Aim of the exercise
Find every line below that contains the word "with" and copy it out.

Data to use
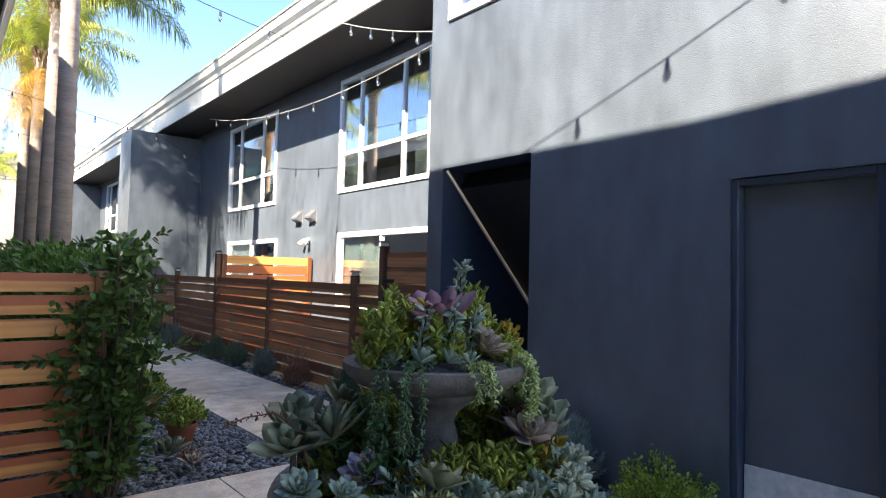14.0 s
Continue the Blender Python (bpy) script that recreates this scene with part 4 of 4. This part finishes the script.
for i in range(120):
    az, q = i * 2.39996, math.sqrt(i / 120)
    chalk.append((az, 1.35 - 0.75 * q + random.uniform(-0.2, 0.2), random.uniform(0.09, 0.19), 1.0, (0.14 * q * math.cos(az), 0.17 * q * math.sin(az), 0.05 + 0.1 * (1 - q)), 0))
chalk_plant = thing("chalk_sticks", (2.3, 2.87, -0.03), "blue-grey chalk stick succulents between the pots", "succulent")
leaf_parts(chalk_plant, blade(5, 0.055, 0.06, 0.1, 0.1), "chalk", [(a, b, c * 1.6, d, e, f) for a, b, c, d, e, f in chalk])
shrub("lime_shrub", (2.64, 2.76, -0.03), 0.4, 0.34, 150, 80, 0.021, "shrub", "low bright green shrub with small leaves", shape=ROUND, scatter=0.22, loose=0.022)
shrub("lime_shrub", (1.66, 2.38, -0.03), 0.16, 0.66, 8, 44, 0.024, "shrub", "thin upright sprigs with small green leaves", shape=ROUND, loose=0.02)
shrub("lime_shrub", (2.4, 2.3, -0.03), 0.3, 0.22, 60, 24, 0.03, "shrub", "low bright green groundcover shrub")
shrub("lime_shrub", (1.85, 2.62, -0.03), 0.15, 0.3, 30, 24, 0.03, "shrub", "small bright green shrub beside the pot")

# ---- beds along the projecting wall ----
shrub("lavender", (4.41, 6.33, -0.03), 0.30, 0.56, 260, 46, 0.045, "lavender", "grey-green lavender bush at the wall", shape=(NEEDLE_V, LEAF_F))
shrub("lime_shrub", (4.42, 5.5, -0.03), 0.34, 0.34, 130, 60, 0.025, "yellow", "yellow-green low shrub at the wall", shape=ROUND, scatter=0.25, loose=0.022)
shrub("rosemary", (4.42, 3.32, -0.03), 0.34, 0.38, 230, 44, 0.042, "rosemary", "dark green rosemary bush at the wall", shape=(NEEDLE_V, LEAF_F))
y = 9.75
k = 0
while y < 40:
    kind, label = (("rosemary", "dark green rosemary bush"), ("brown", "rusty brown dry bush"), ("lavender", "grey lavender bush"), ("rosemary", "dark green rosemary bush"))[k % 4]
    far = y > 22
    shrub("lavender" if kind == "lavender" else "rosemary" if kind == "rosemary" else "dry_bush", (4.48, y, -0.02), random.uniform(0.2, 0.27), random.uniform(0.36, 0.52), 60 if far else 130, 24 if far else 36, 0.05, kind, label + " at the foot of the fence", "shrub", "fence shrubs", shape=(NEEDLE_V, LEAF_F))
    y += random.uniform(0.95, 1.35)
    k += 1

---

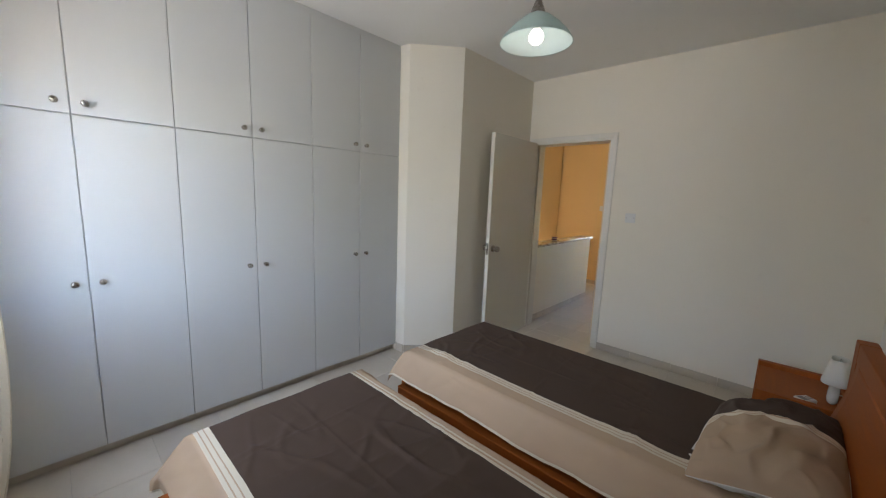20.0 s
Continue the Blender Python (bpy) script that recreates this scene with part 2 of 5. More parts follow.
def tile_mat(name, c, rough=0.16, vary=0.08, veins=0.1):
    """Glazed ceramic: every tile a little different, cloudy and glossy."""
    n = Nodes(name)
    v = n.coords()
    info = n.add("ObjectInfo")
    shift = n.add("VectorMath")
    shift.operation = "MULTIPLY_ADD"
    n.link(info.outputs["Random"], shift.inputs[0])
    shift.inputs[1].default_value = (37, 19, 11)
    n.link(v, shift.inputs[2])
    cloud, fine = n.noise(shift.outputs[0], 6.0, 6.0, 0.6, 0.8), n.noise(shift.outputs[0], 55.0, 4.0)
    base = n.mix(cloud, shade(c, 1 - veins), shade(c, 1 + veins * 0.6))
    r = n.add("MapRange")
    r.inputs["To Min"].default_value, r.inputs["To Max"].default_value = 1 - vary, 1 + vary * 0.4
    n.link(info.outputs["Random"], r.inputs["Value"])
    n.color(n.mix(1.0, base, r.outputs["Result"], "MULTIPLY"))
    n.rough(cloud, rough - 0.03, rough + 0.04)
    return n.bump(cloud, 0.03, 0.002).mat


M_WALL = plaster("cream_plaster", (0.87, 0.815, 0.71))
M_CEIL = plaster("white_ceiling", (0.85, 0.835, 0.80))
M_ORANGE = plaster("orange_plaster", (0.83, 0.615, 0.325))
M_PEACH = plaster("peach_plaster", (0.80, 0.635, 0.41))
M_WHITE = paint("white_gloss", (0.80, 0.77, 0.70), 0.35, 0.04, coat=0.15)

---

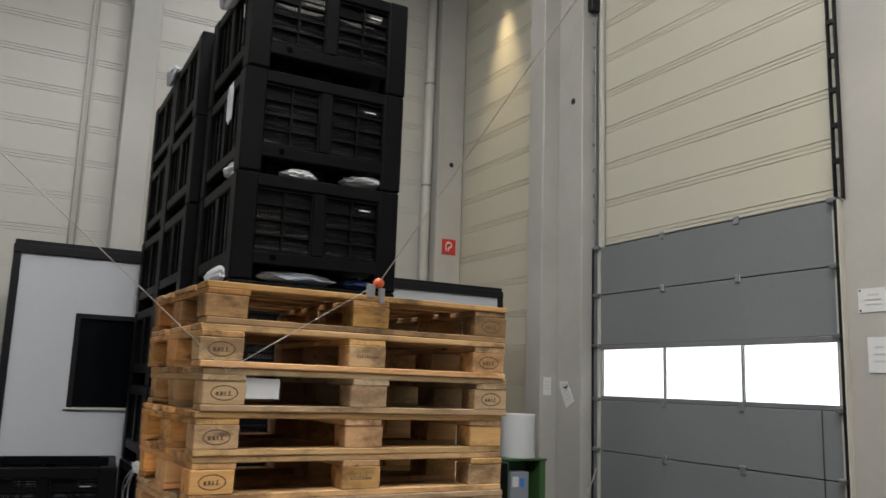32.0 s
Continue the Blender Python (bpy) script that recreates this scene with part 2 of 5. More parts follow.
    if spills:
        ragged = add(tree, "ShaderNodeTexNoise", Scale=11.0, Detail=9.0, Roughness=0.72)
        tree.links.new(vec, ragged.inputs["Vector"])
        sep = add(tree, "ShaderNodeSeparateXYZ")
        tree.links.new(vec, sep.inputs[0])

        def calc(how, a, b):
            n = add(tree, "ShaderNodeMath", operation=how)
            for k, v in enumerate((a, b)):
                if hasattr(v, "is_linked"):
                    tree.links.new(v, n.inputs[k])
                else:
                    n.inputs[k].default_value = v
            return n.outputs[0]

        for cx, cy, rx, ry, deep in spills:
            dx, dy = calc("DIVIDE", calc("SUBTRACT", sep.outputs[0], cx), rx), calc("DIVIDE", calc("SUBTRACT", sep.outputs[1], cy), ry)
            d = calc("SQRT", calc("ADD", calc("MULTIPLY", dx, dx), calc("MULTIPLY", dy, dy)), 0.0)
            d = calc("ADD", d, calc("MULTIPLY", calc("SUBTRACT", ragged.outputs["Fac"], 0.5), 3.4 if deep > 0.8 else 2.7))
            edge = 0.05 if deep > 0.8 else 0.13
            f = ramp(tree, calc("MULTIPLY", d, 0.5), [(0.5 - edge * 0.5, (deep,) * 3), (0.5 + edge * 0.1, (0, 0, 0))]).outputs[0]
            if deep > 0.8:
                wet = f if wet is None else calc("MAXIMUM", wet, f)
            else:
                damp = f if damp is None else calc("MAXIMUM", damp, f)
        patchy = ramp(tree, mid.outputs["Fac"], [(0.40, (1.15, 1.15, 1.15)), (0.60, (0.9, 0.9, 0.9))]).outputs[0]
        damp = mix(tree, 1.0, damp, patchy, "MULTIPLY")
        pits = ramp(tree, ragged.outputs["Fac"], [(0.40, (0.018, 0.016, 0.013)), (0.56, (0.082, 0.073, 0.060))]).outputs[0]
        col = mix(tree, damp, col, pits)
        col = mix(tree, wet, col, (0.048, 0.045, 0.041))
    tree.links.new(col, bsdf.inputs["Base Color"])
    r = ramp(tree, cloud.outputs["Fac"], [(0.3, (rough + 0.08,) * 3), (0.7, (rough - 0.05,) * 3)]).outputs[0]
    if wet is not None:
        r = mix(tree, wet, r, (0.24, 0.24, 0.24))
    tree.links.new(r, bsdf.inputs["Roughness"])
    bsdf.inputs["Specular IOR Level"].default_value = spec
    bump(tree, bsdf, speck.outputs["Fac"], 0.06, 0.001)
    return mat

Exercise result
Continue the Blender Python (bpy) script that recreates this scene with part 4 of 4. This part finishes the script.
shrub("lime_shrub", (2.64, 2.76, -0.03), 0.4, 0.34, 150, 80, 0.021, "shrub", "low bright green shrub with small leaves", shape=ROUND, scatter=0.22, loose=0.022)
shrub("lime_shrub", (1.66, 2.38, -0.03), 0.16, 0.66, 8, 44, 0.024, "shrub", "thin upright sprigs with small green leaves", shape=ROUND, loose=0.02)
Continue the Blender Python (bpy) script that recreates this scene with part 2 of 5. More parts follow.
Continue the Blender Python (bpy) script that recreates this scene with part 2 of 5. More parts follow.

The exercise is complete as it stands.